In 2013, Mr. Keirans gained employment at the University of Iowa Hospitals and Clinics in Iowa City through a fictitious I-9 form, Social Security number and date of birth. For 10 years, he worked remotely from his residence in Wisconsin in the health system’s IT department. 

Mr. Keirans, now 59, “was the key administrator of critical systems” and had the “highest” access to and roles in the hospital’s computer infrastructure, according to the Justice Department. 

Mr. Keirans was terminated for “misconduct” July 20, 2023. In 2024, a spokesperson told Becker’s: “The University of Iowa acted promptly as soon as it learned of the matter. We worked collaboratively with federal and state law enforcement on the investigation.”

A University of Iowa Health Care spokesperson declined to share comment on Mr. Keirans’ Jan. 31 sentencing. 

Between March 2014 and May 2022, Mr. Keirans obtained nine vehicle and personal loans, totalling more than $250,000, from two Iowa credit unions using Mr. Woods’ name, Social Security number and date of birth. In August 2019, Mr. Woods, who was homeless at the time, told a Los Angeles bank manager that he did not want to pay the debt and wished to close the accounts. 

After Mr. Woods was unable to answer security questions, the bank contacted the police, who then called Mr. Keirans. Mr. Keirans faxed the Los Angeles Police Department phony identification documents, leading the LAPD to arrest Mr. Woods. Mr. Keirans pressed charges against Mr. Woods and consistently asked the Los Angeles police and district attorney for updates on the prosecution. 

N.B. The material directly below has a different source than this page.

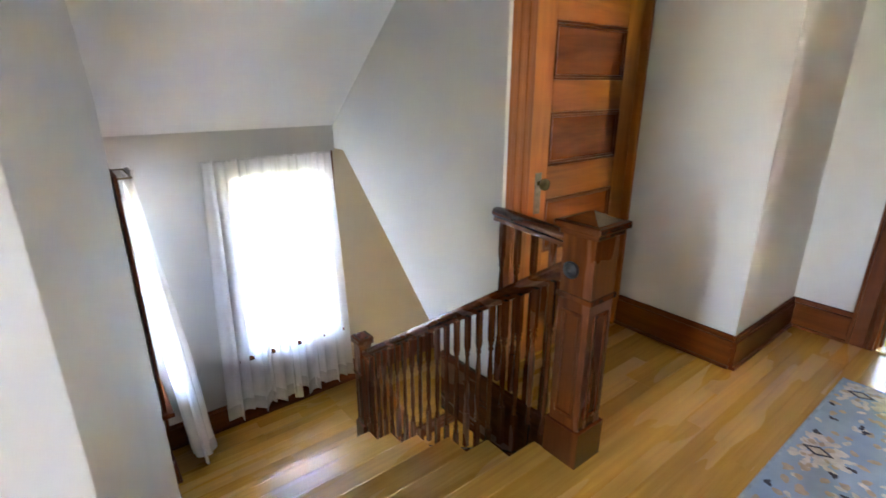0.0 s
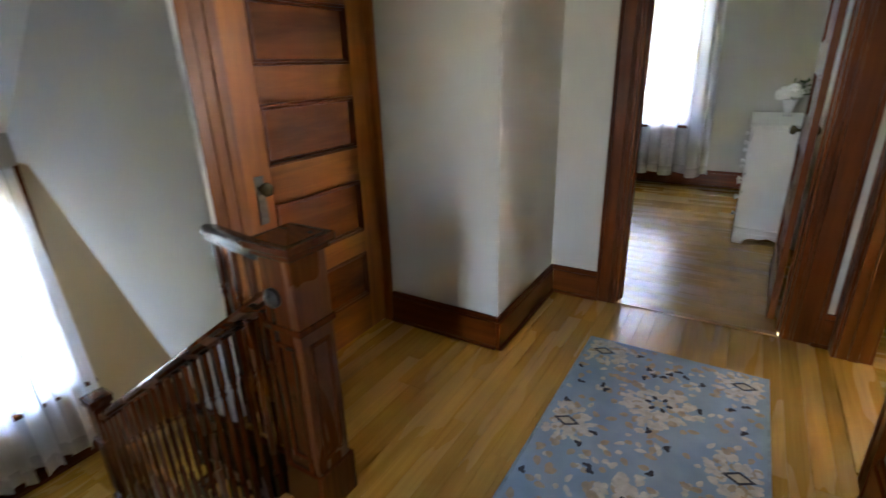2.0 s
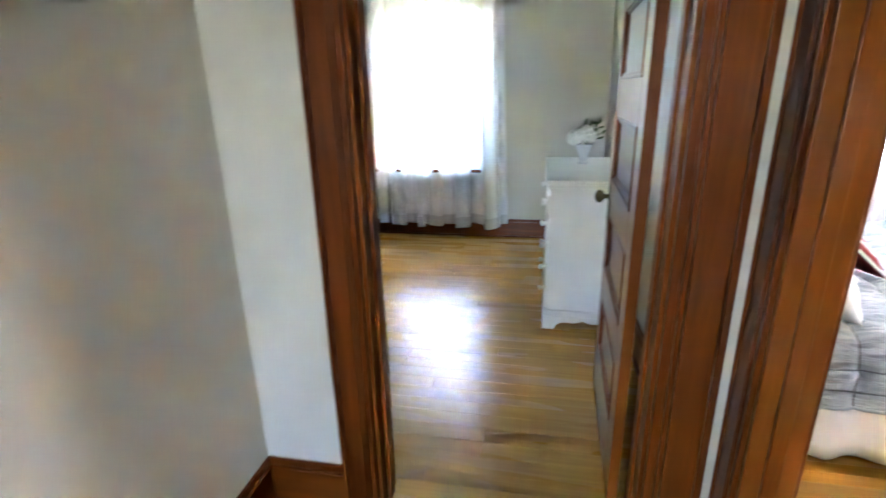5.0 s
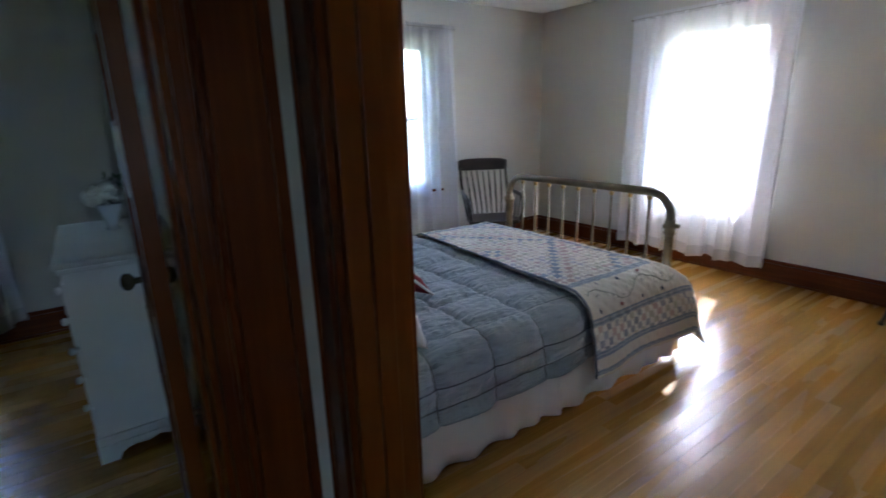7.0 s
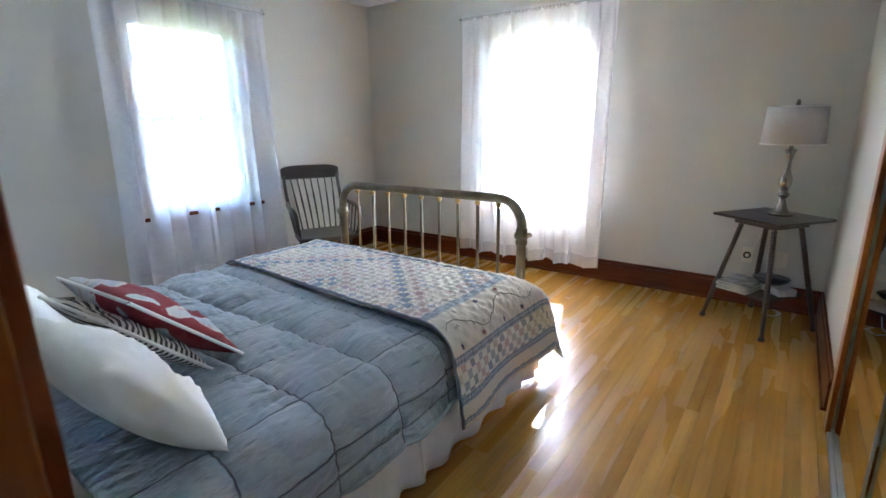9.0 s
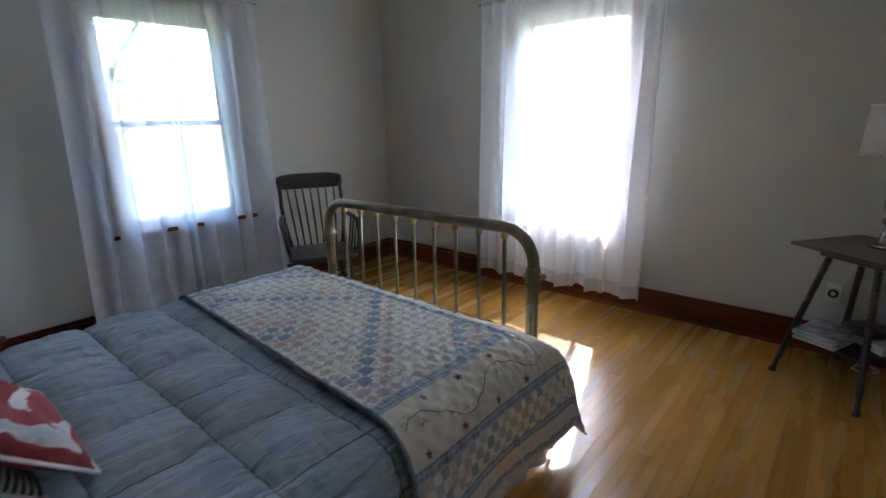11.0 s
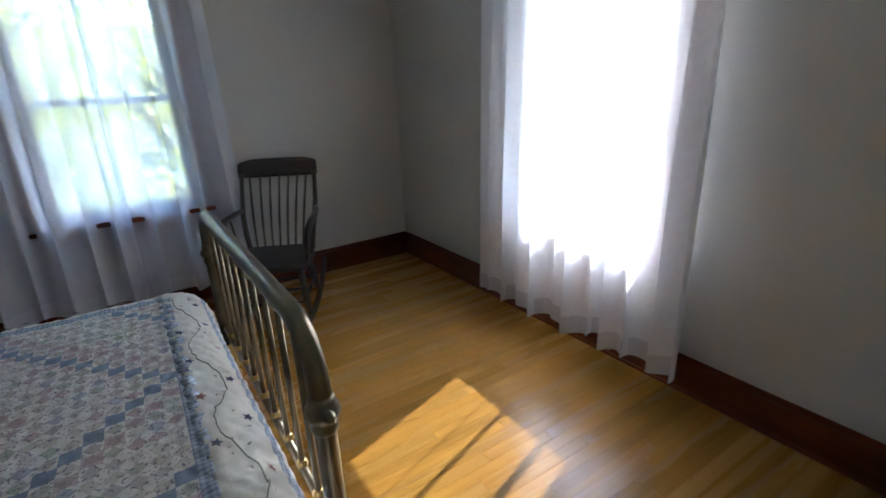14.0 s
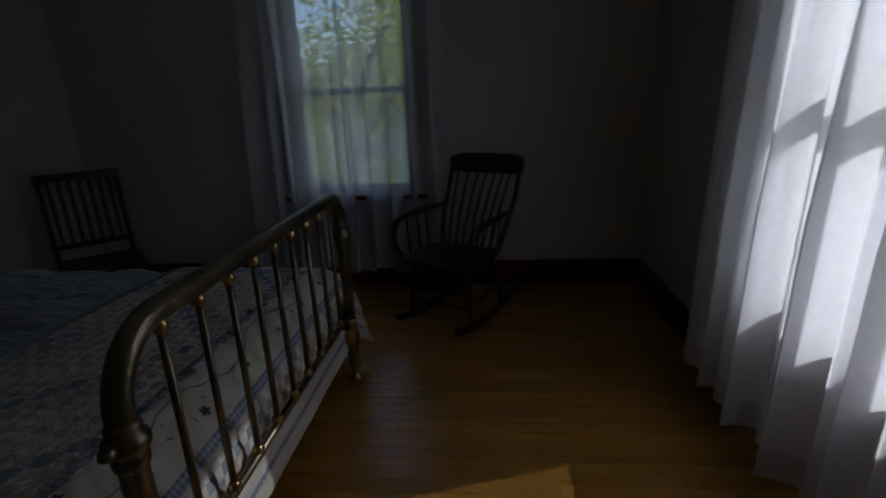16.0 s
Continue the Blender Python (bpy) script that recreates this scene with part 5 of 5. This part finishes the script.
part("finial", lathe(bmesh.new(), [(0.47, 0.004), (0.69, 0.004), (0.70, 0.012), (0.712, 0.014), (0.72, 0.009), (0.726, 0.012), (0.735, 0.001)], n=10), M["nickel"], lamp)
bm = bmesh.new()
for a in (0.5, 0.5 + math.pi * 2 / 3, 0.5 + math.pi * 4 / 3):
    sweep(bm, [(0, 0, 0.68), (0.160 * math.cos(a), 0.160 * math.sin(a), 0.69)], 0.002, 5)
part("spider", bm, M["nickel"], lamp)
cable = tagged(part("cable", sweep(bmesh.new(), [(6.085, 3.03, 0.766), (6.22, 3.06, 0.75), (6.30, 3.12, 0.60), (6.315, 3.16, 0.45), (6.320, 3.175, 0.392)], 0.003, 6), M["ivory"]), "thin white lamp cord running to the outlet", "cord")
cable = tagged(part("cable", sweep(bmesh.new(), [(6.325, 3.00, 0.36), (6.30, 2.99, 0.18), (6.28, 3.02, 0.01), (6.20, 3.05, 0.004), (6.15, 2.98, 0.004), (6.24, 2.93, 0.004), (6.30, 2.98, 0.004)], 0.003, 6), M["ivory"]), "loose white cord lying on the floor", "cord")


def outlet(y, z, timer):
    o = thing("wall_outlet", "ivory wall outlet plate" + (" with a round plug-in timer" if timer else ""), "outlet", "wall outlets", pose(ROOM_X1, y, z))
    part("cover_plate", boxes((-0.006, -0.036, -0.058, 0, 0.036, 0.058), bevel=0.002), M["ivory"], o)
    for dz in (-0.02, 0.02):
        part("socket", boxes((-0.0075, -0.016, dz - 0.013, -0.0062, 0.016, dz + 0.013), bevel=0.0006), M["ivory"], o)
    if timer:
        t = part("timer", boxes((-0.040, -0.032, -0.030, -0.008, 0.032, 0.045), bevel=0.004), M["ivory"], o, "white plug-in timer")
        part("dial", sweep(bmesh.new(), [(-0.0405, 0, 0.008), (-0.046, 0, 0.008)], 0.026, 20), M["black"], t, "black timer dial")
        part("dial_centre", sweep(bmesh.new(), [(-0.0465, 0, 0.008), (-0.050, 0, 0.008)], 0.013, 16), M["ivory"], t)


outlet(3.195, 0.385, True)
outlet(2.98, 0.375, False)

# ---- dresser in the second room ----
DX0, DX1, DY0, DY1, DZ = 1.545, 2.02, 5.02, 5.98, 0.93
dr = thing("dresser", "white painted chest of drawers with bracket feet", "dresser")
W = M["white_paint"]
part("body", boxes((DX0 + 0.012, DY0 + 0.008, 0.10, DX1, DY1 - 0.008, DZ - 0.028), bevel=0.003), W, dr)
part("top", boxes((DX0 - 0.02, DY0 - 0.02, DZ - 0.024, DX1, DY1 + 0.02, DZ), bevel=0.006), W, dr)
part("cornice", boxes((DX0 - 0.008, DY0 - 0.008, DZ - 0.048, DX1, DY1 + 0.008, DZ - 0.025), bevel=0.006), W, dr)
bm = bmesh.new()
for i in range(60):
    y = DY0 + 0.005 + (DY1 - DY0 - 0.01) * i / 60
    box(bm, DX0 + 0.004, y, DZ - 0.060, DX0 + 0.0118, y + 0.008, DZ - 0.049)
for i in range(30):
    x = DX0 + 0.015 + 0.45 * i / 30
    box(bm, x, DY0, DZ - 0.060, x + 0.008, DY0 + 0.0078, DZ - 0.049)
part("dentil_trim", bm, W, dr)
n = 5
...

For months, Mr. Woods asserted that he was not Mr. Keirans. A California court judge determined that Mr. Woods was not mentally competent to stand trial and ordered him to “use only their true name, Matthew Keirans.” 

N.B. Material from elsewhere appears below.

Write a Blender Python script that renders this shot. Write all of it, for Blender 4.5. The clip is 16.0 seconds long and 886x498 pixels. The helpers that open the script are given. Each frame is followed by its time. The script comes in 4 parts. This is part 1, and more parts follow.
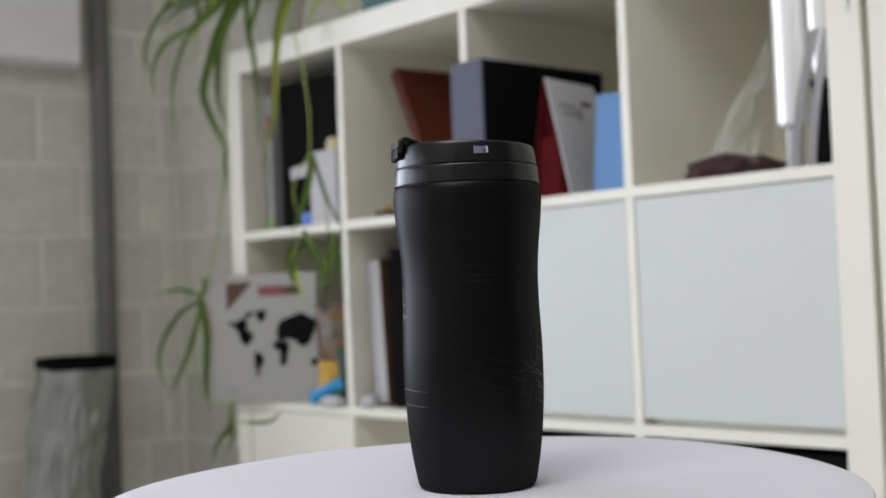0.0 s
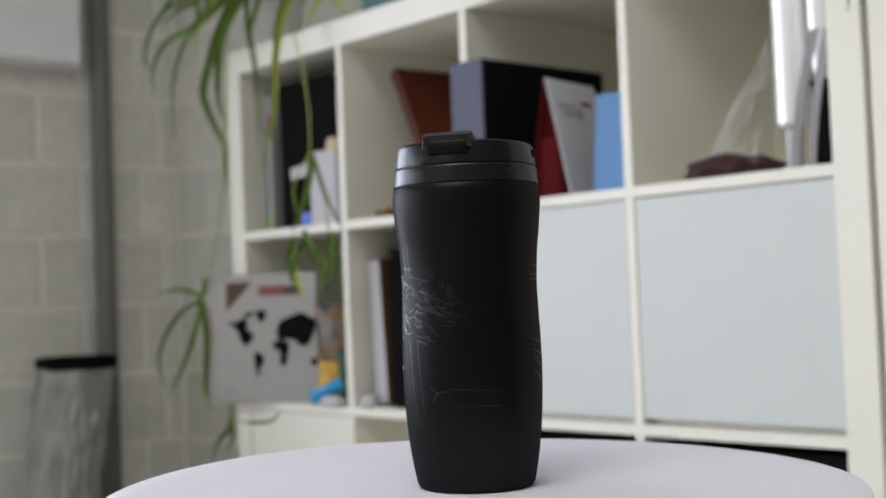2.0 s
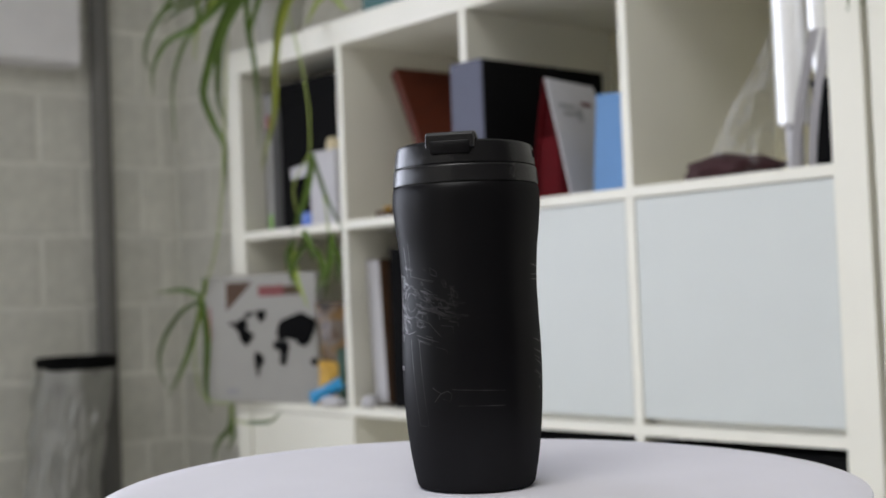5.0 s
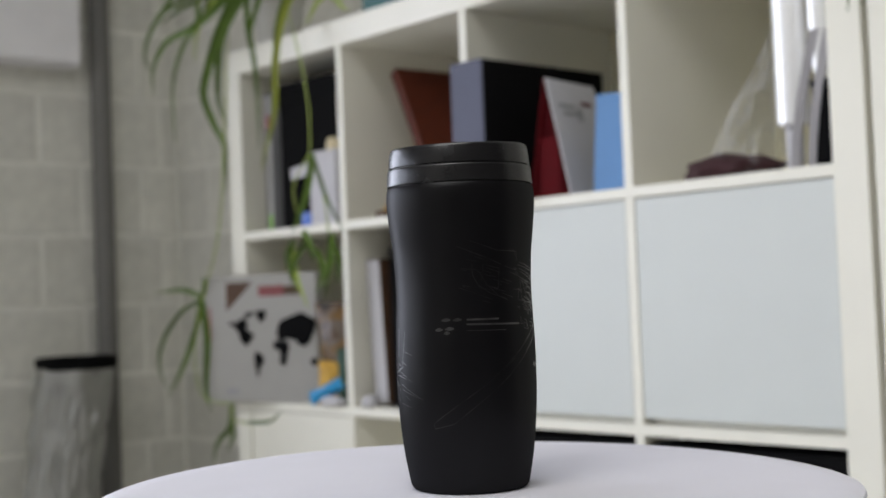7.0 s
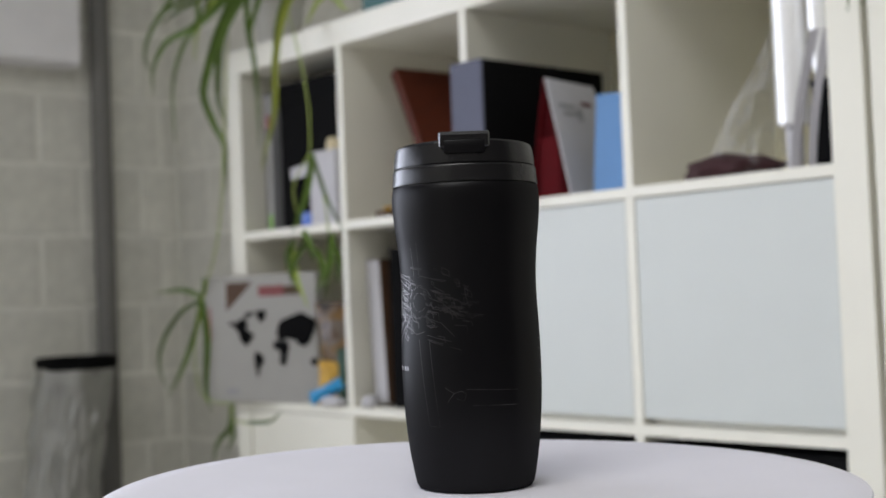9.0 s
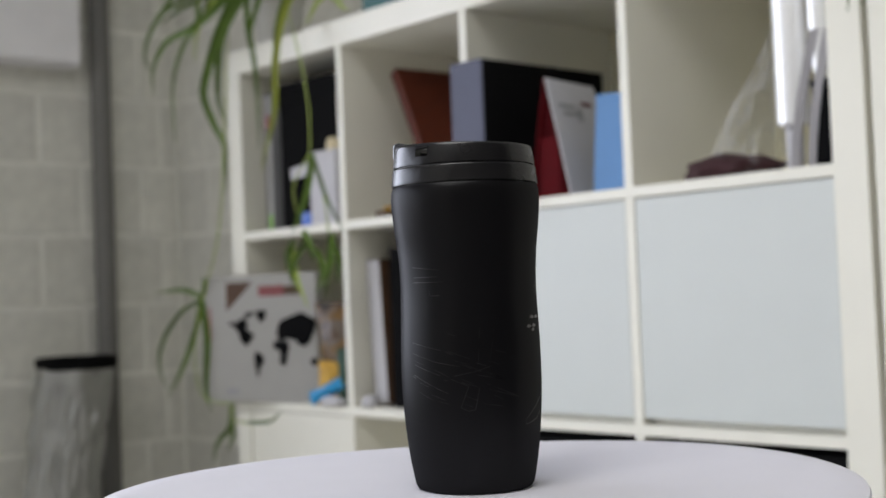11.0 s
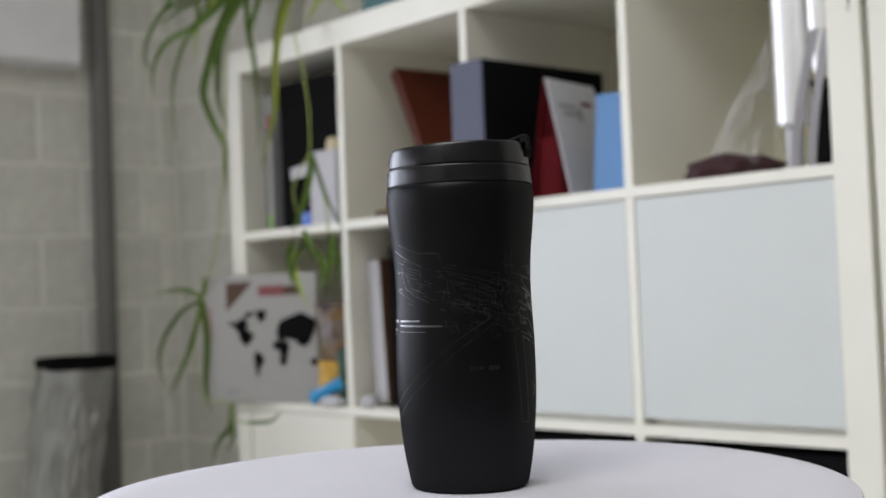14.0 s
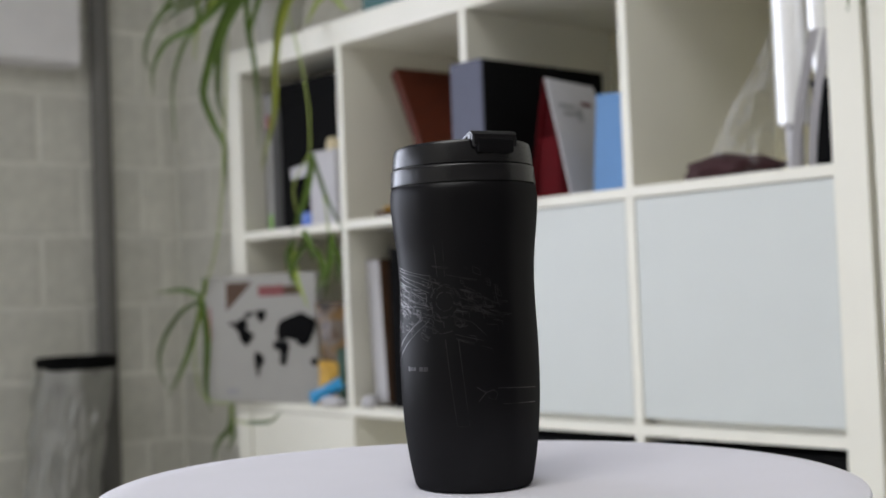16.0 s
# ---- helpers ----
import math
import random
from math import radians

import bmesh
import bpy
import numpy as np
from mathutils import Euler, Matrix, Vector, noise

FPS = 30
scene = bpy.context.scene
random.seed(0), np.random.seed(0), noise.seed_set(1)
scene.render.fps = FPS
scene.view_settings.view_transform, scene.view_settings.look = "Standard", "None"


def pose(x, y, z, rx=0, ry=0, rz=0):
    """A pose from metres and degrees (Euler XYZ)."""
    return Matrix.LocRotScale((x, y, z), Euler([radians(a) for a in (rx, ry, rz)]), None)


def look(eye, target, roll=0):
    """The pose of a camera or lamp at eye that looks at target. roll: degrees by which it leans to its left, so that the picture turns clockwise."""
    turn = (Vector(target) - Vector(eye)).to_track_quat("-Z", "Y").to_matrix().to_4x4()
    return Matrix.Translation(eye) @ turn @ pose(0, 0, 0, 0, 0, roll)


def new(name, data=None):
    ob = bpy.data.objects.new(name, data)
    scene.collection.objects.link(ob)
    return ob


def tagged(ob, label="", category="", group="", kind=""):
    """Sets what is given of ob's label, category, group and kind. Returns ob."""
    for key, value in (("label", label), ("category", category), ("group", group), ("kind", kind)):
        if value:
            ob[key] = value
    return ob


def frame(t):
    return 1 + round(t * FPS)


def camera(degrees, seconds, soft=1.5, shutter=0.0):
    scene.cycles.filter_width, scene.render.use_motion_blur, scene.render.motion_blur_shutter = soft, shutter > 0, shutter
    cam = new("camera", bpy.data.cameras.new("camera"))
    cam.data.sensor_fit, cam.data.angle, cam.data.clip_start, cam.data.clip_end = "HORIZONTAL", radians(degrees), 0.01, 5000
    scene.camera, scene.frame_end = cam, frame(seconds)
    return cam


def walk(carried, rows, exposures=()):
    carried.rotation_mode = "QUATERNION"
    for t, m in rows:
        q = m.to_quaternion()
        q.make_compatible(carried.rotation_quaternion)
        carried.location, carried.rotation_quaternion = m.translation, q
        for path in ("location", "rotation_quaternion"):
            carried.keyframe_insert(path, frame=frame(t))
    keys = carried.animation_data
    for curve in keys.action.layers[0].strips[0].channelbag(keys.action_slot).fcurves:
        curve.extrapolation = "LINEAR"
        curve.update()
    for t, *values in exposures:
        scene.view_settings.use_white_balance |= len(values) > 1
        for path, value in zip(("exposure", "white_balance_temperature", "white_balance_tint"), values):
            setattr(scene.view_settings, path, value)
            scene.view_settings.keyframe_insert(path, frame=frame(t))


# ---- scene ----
cam = camera(37.96, 16.0, soft=1.6)
EYE, AIM = (2.3457, -1.4730, 0.9493), (-0.74928, 0.66111, 0.03904)
STAND = look(EYE, [e + a for e, a in zip(EYE, AIM)], -2.27)
walk(cam, [(0.0, STAND), (16.0, STAND)], exposures=[(0.0, -0.10), (16.0, -0.10)])
cam.data.dof.use_dof = True
cam.data.dof.focus_distance = 0.70
cam.data.dof.aperture_fstop = 9.0

# ---- world and lights ----
world = bpy.data.worlds.new("world")
scene.world = world
world.use_nodes = True
wn = world.node_tree
sky = wn.nodes.new("ShaderNodeTexSky")
sky.sky_type, sky.sun_disc = "NISHITA", False
sky.sun_elevation, sky.sun_rotation = radians(40), radians(200)
wn.links.new(sky.outputs[0], wn.nodes["Background"].inputs[0])
wn.nodes["Background"].inputs[1].default_value = 0.1


def area(name, m, sx, sy, watts, colour, spread=180):
    """A window's daylight or added fill, as an area lamp in its opening."""
    data = bpy.data.lights.new(name, "AREA")
    data.shape, data.size, data.size_y, data.energy, data.color, data.spread = "RECTANGLE", sx, sy, watts, colour, radians(spread)
    ob = new(name, data)
    ob.matrix_world = m
    return ob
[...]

Mr. Woods spent 428 days in county jail and 147 days in a mental hospital, where he received psychotropic medication. The state of California billed him more than $118,000 for the mental hospital stay between Oct. 20, 2021, and March 15, 2021. 

In 2023, Mr. Woods contacted the Iowa City hospital’s security department after learning of Mr. Keirans’ employment. A detective “unraveled” the identity theft scheme over the course of ensuing months, according to the Justice Department.

In addition to the 12-year prison term, U.S. District Judge C.J. Williams served Mr. Keirans a $16,191 fine and a five-year term of supervised release after the prison term. If the state of California decides to pursue Mr. Woods’ institutionalization and/or hospitalization costs, Mr. Keirans will be responsible for said costs, according to court documents. 

When interviewed by police in July 2023, Mr. Keirans said Mr. Woods was “crazy” and “needed help and should be locked up.” He then confessed to the scheme when presented with DNA evidence that Mr. Keirans was not the son of an elderly man in Kentucky, as he had claimed, but that Mr. Woods was the man’s son.